The main chateau is constructed entirely on a moated platform, reached via two bridges, both aligned with the central axis and placed on the north and south sides. The moat is a picturesque holdover from medieval fortified residences, and is again a feature that Le Vau may have borrowed from Maisons. The moat at Vaux may also have been inspired by the previous chateau on the site, which Le Vau's work replaced.

Gardens

The château rises on an elevated platform in the middle of the woods and marks the border between unequal spaces, each treated in a different way. This effect is more distinctive today, as the woodlands are mature, than it was in the seventeenth century when the site had been farmland, and the plantations were new.

Le Nôtre's garden was the dominant structure of the great complex, stretching nearly a mile and a half (3 km), with a balanced composition of water basins and canals contained in stone curbs, fountains, gravel walks, and patterned parterres that remains more coherent than the vast display Le Nôtre was to create at Versailles.

Le Nôtre created a magnificent scene to be viewed from the house, using the laws of perspective. Le Notre used the natural terrain to his advantage. He placed the canal at the lowest part of the complex, thus hiding it from the main perspectival point of view. Past the canal, the garden ascends a large open lawn and ends with the Hercules column added in the 19th century. Shrubberies provided a picture frame to the garden that also served as a stage for royal fêtes.

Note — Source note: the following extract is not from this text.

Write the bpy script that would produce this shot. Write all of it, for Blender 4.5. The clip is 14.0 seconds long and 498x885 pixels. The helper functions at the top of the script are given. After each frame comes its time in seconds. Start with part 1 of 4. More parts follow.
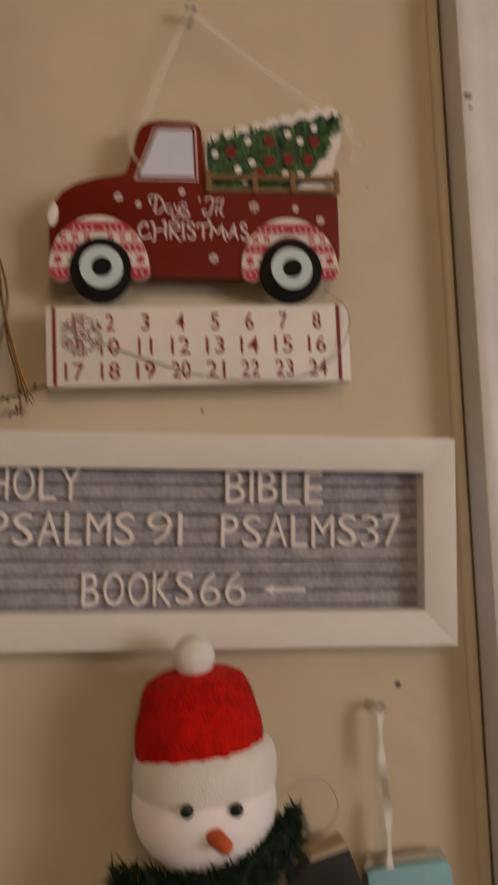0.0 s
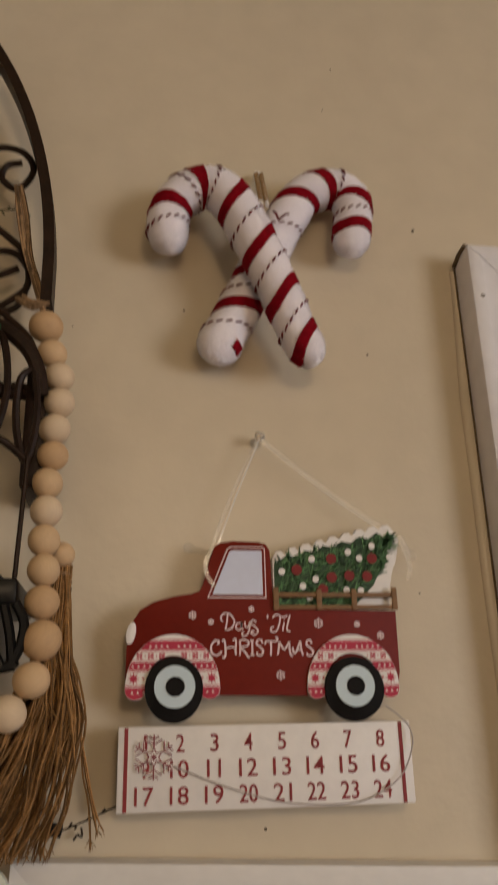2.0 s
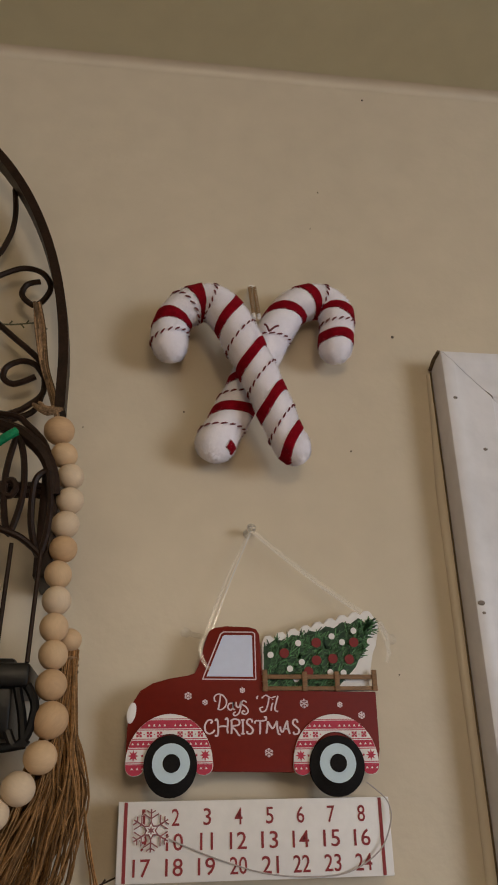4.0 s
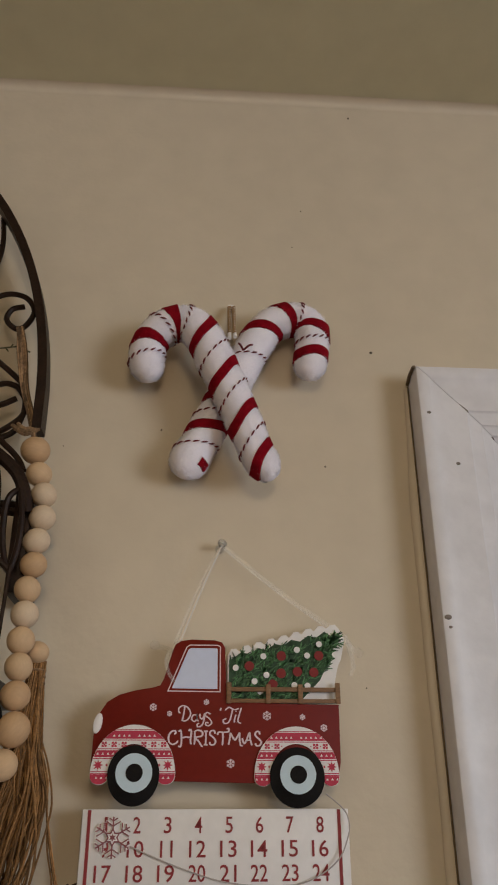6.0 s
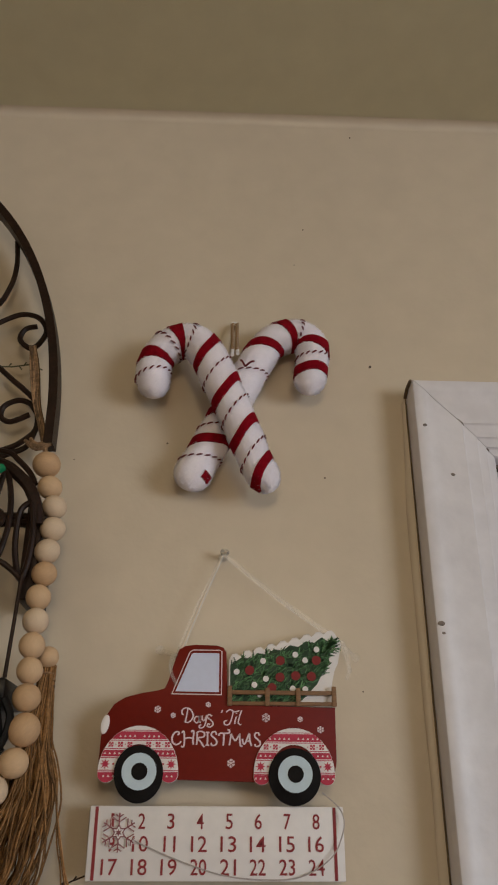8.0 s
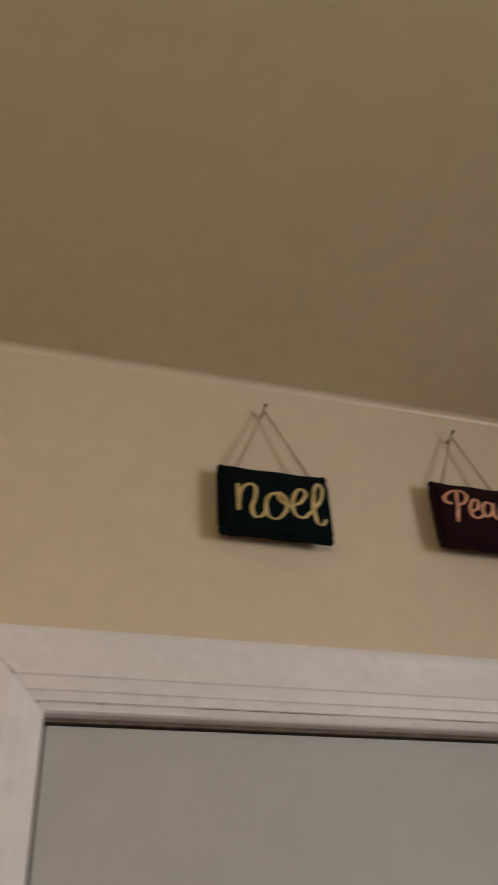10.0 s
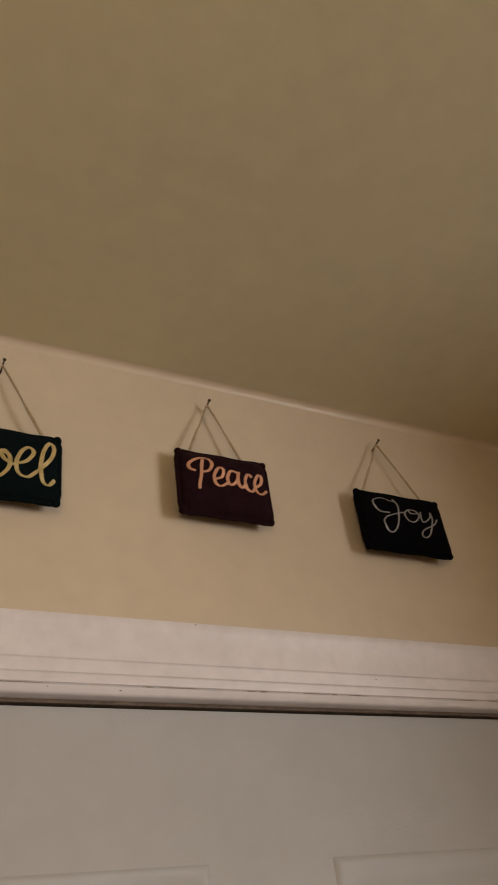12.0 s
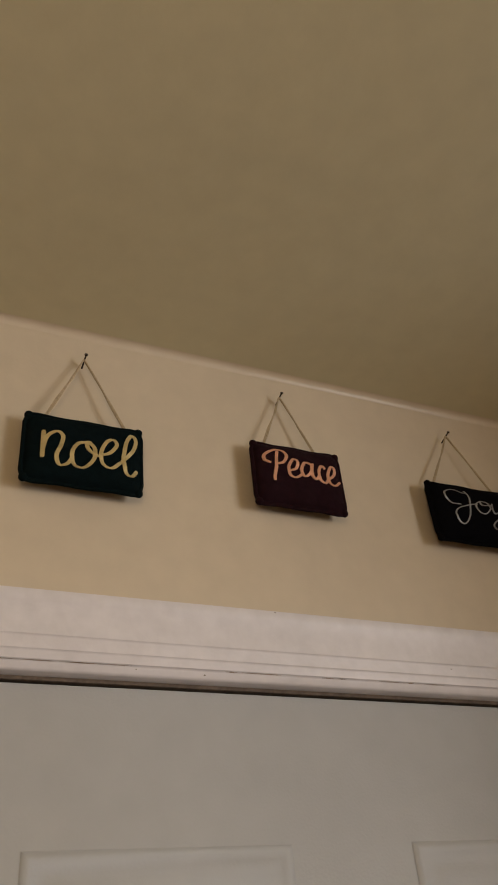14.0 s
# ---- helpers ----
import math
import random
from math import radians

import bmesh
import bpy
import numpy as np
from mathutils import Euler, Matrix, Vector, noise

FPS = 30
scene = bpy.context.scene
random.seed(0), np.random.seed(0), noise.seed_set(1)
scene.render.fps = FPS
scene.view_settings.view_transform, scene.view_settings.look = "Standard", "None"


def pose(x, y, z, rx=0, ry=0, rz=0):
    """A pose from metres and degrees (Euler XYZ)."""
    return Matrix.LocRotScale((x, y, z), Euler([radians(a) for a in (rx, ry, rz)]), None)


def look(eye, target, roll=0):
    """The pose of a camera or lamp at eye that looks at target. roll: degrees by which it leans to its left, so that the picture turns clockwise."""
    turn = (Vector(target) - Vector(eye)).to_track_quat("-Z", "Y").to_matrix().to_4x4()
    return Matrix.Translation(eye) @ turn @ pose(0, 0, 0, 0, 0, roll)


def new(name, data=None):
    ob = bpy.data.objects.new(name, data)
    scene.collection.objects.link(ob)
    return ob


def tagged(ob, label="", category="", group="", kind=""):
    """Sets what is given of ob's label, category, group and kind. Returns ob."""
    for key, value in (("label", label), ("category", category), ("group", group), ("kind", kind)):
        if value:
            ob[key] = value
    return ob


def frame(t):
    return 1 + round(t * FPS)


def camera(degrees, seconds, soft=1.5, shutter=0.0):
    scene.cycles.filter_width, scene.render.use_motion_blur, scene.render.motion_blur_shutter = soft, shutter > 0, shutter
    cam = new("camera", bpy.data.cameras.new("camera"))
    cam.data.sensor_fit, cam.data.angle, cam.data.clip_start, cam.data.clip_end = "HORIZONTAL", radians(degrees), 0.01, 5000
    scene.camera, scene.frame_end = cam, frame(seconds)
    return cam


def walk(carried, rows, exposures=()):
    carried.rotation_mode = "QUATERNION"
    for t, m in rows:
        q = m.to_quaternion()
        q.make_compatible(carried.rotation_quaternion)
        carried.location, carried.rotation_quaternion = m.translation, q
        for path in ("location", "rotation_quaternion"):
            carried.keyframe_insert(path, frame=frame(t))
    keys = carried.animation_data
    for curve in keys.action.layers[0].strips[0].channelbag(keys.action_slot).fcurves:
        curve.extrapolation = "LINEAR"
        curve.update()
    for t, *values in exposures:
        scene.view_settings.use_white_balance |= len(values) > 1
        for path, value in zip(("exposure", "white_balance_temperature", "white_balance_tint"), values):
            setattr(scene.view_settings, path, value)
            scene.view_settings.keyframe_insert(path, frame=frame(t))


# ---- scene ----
cam = camera(35.0, 14.0, 1.8, 0.5)
PATH = [
    (0, (-0.044, -0.58, 1.559), (0.222, 1.396, 1.711), -2.4),
    (0.3, (-0.058, -0.588, 1.583), (0.167, 1.379, 1.867), -1.9),
    (0.5, (-0.064, -0.592, 1.59), (0.134, 1.373, 1.904), -1.8),
    (0.8, (-0.069, -0.597, 1.6), (0.113, 1.36, 1.969), -1.6),
    (1, (-0.077, -0.598, 1.606), (0.113, 1.352, 2.005), -1.6),
    (1.5, (-0.098, -0.596, 1.634), (0.161, 1.32, 2.144), -1.7),
    (2, (-0.099, -0.634, 1.696), (0.176, 1.225, 2.382), -1.4),
    (2.5, (-0.09, -0.654, 1.702), (0.167, 1.17, 2.48), -1.4),
    (3, (-0.092, -0.661, 1.703), (0.158, 1.154, 2.506), -1.3),
    (5.3, (-0.095, -0.76, 1.682), (0.155, 1.024, 2.551), -1.2),
    (5.5, (-0.072, -0.758, 1.688), (0.18, 1.026, 2.555), -1.7),
    (6, (-0.022, -0.736, 1.694), (0.102, 1.066, 2.552), -0.2),
    (6.5, (-0.018, -0.751, 1.7), (0.082, 1.065, 2.533), 0.1),
    (7, (-0.009, -0.771, 1.684), (0.066, 1.031, 2.549), 0.1),
    (7.2, (-0.009, -0.771, 1.682), (0.051, 1.035, 2.539), 0.3),
    (9.3, (0.112, -0.783, 1.745), (0.281, 0.948, 2.731), -0.8),
    (9.5, (0.147, -0.793, 1.758), (0.448, 0.835, 2.879), -1.7),
    (9.6, (0.155, -0.796, 1.762), (0.547, 0.787, 2.92), -2.7),
    (10, (0.249, -0.842, 1.768), (0.754, 0.678, 2.966), -3.4),
    (10.5, (0.339, -0.82, 1.755), (0.987, 0.628, 2.974), -6.0),
    (11, (0.388, -0.825, 1.747), (1.168, 0.576, 2.943), -8.5),
    (11.5, (0.424, -0.838, 1.742), (1.27, 0.541, 2.918), -9.4),
    (11.6, (0.418, -0.831, 1.739), (1.278, 0.537, 2.918), -9.5),
    (12, (0.417, -0.835, 1.739), (1.256, 0.554, 2.908), -8.7),
    (12.5, (0.395, -0.841, 1.73), (1.154, 0.586, 2.908), -6.9),
    (13, (0.377, -0.844, 1.735), (1.117, 0.6, 2.904), -6.5),
    (13.5, (0.375, -0.838, 1.733), (1.126, 0.6, 2.903), -6.7),
    (14, (0.376, -0.835, 1.732), (1.108, 0.617, 2.896), -6.2),
]
EXPOSURES = [(0, -0.25, 6900, 17), (0.5, -0.08, 6700, 15), (1.5, 0.0, 6350, 12), (2, -0.04, 6350, 12), (3, -0.05, 5950, 9), (5.5, -0.07, 5650, 8), (7, -0.07, 5600, 8), (9.5, -0.14, 6100, 10), (10.0, -0.14, 6350, 12), (10.5, -0.29, 6750, 17), (11, 0.01, 6950, 18), (12, 0.07, 6750, 15), (14, 0.04, 6500, 12)]
walk(cam, [(t, look(eye, target, roll)) for t, eye, target, roll in PATH], EXPOSURES)

# ---- world, light ----
world = bpy.data.worlds.new("world")
scene.world = world
world.use_nodes = True
wn = world.node_tree.nodes
sky = wn.new("ShaderNodeTexSky")
sky.sky_type, sky.sun_disc = "NISHITA", False
sky.sun_elevation, sky.sun_rotation = radians(28), radians(120)
wn["Background"].inputs[1].default_value = 0.08
world.node_tree.links.new(sky.outputs[0], wn["Background"].inputs[0])

WIN_POWER, WIN_COLOR = 62.0, (0.98, 0.97, 0.97)
LAMP_POWER, LAMP_COLOR = 12.0, (1.0, 0.72, 0.43)
win = bpy.data.lights.new("window_light", "AREA")
win.shape, win.size, win.size_y, win.energy, win.color = "RECTANGLE", 1.5, 1.4, WIN_POWER, WIN_COLOR
new("window_light", win).matrix_world = look((3.15, -3.0, 1.75), (0.3, -0.4, 1.7))
# weak warm fill added from behind left, with no window at that spot
side = bpy.data.lights.new("side_fill_light", "AREA")
side.shape, side.size, side.size_y, side.energy, side.color = "RECTANGLE", 1.8, 1.5, 8.0, (1.0, 0.90, 0.76)
new("side_fill_light", side).matrix_world = look((-1.7, -4.05, 1.7), (-0.2, -0.6, 2.0))
bulb = bpy.data.lights.new("room_lamp", "POINT")
bulb.energy, bulb.color, bulb.shadow_soft_size = LAMP_POWER, LAMP_COLOR, 0.12
new("room_lamp", bulb).location = (0.08, -1.5, 2.08)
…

From the top of the grand staircase, this gives the impression that the entire garden is revealed in one single glance. Initially, the view consists of symmetrical rows of shrubbery, avenues, fountains, statues, flowers and other pieces developed to imitate nature – these elements exemplify the Baroque desire to mold nature to fit its wishes, thus using nature to imitate nature. The centerpiece is a large reflecting pool flanked by grottos holding statues in their many niches. The grand sloping lawn is not visible until one begins to explore the garden, when the viewer is made aware of the optical elements involved and discovers that the garden is much larger than it looks.